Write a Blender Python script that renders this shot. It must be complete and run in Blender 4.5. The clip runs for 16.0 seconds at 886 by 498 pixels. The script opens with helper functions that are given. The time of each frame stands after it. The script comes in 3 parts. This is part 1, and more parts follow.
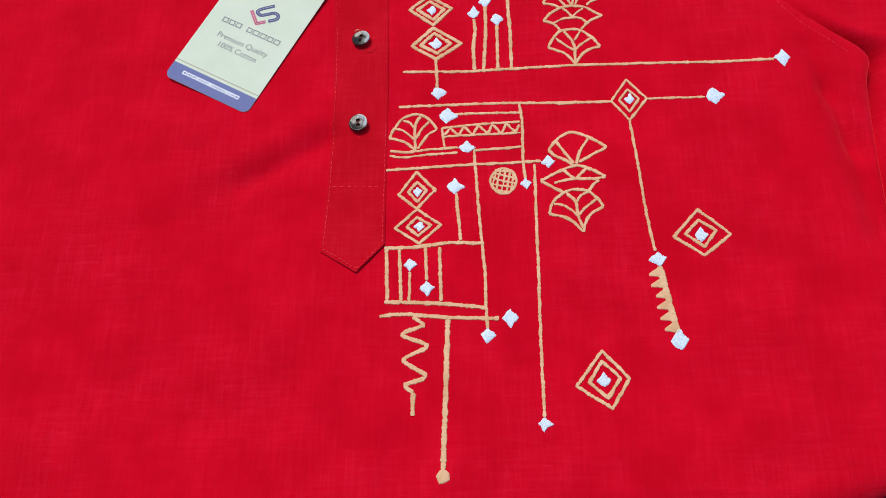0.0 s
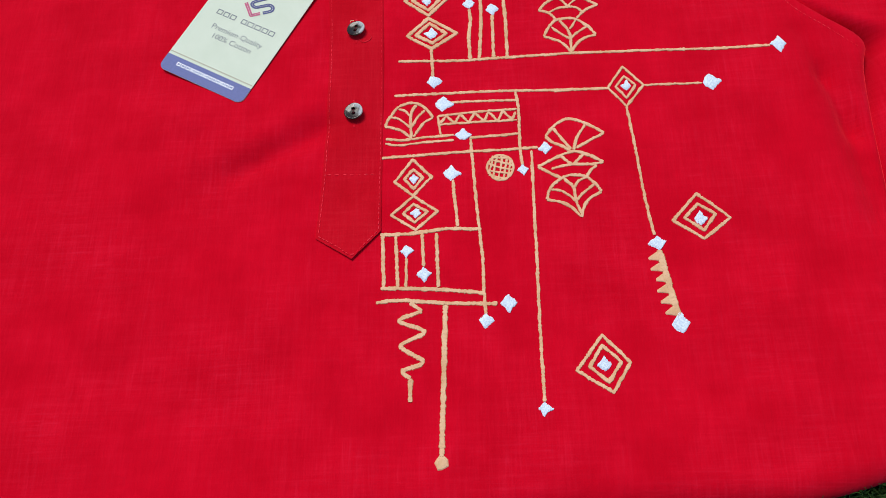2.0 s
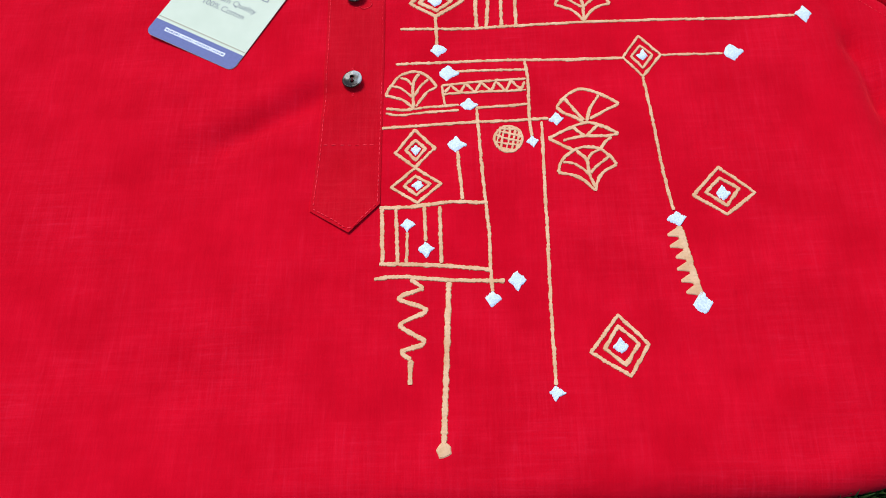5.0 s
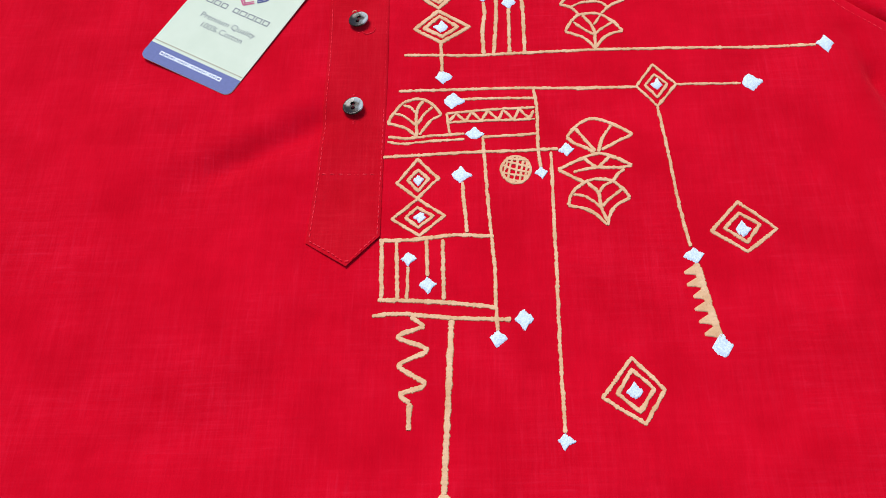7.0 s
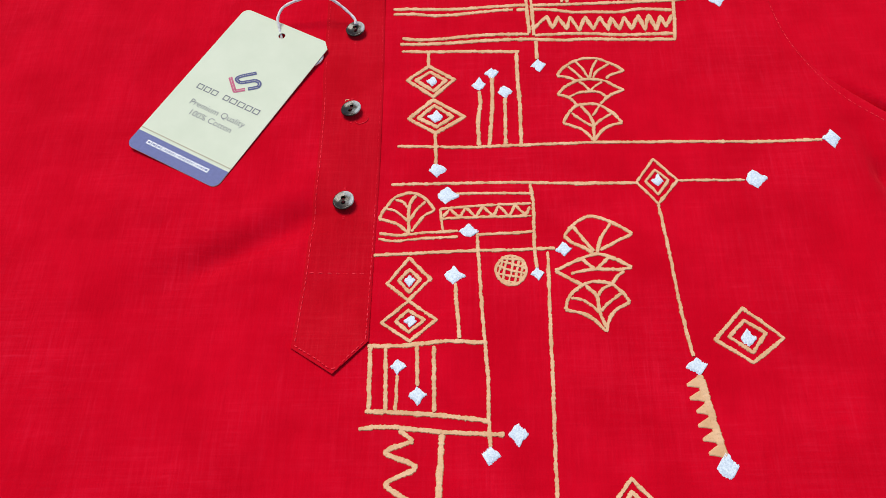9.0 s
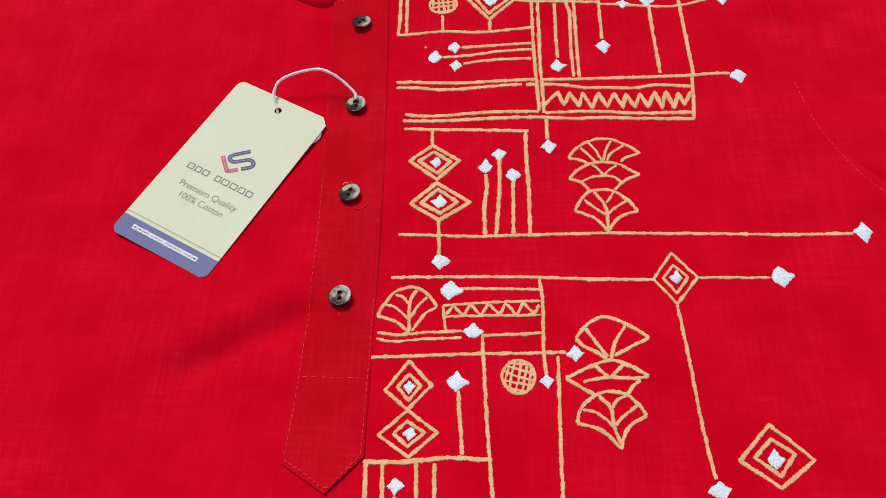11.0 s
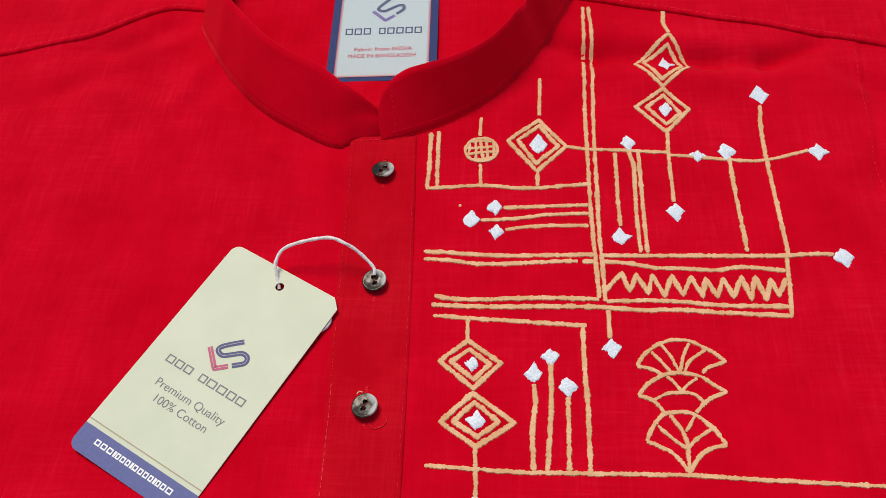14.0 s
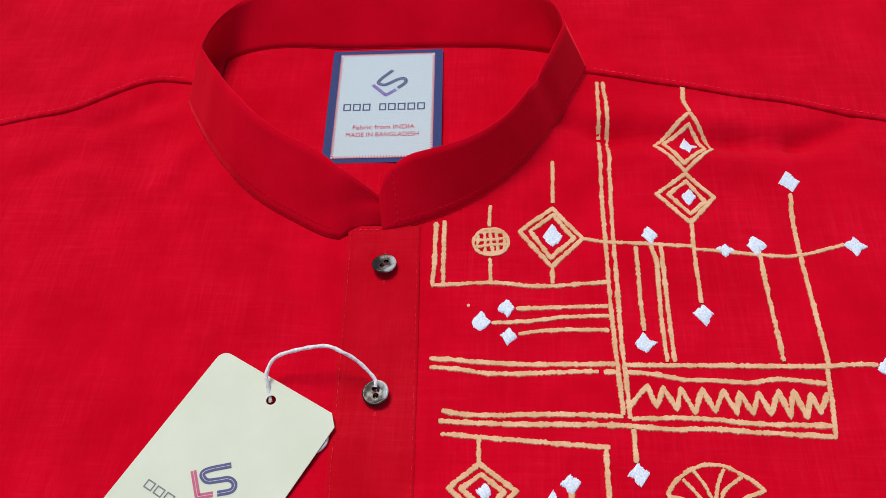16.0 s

**Exercise aim**
Return each line from the material above exactly, but not the pictures.

**Response to the task**
Write a Blender Python script that renders this shot. It must be complete and run in Blender 4.5. The clip runs for 16.0 seconds at 886 by 498 pixels. The script opens with helper functions that are given. The time of each frame stands after it. The script comes in 3 parts. This is part 1, and more parts follow.
0.0 s
2.0 s
5.0 s
7.0 s
9.0 s
11.0 s
14.0 s
16.0 s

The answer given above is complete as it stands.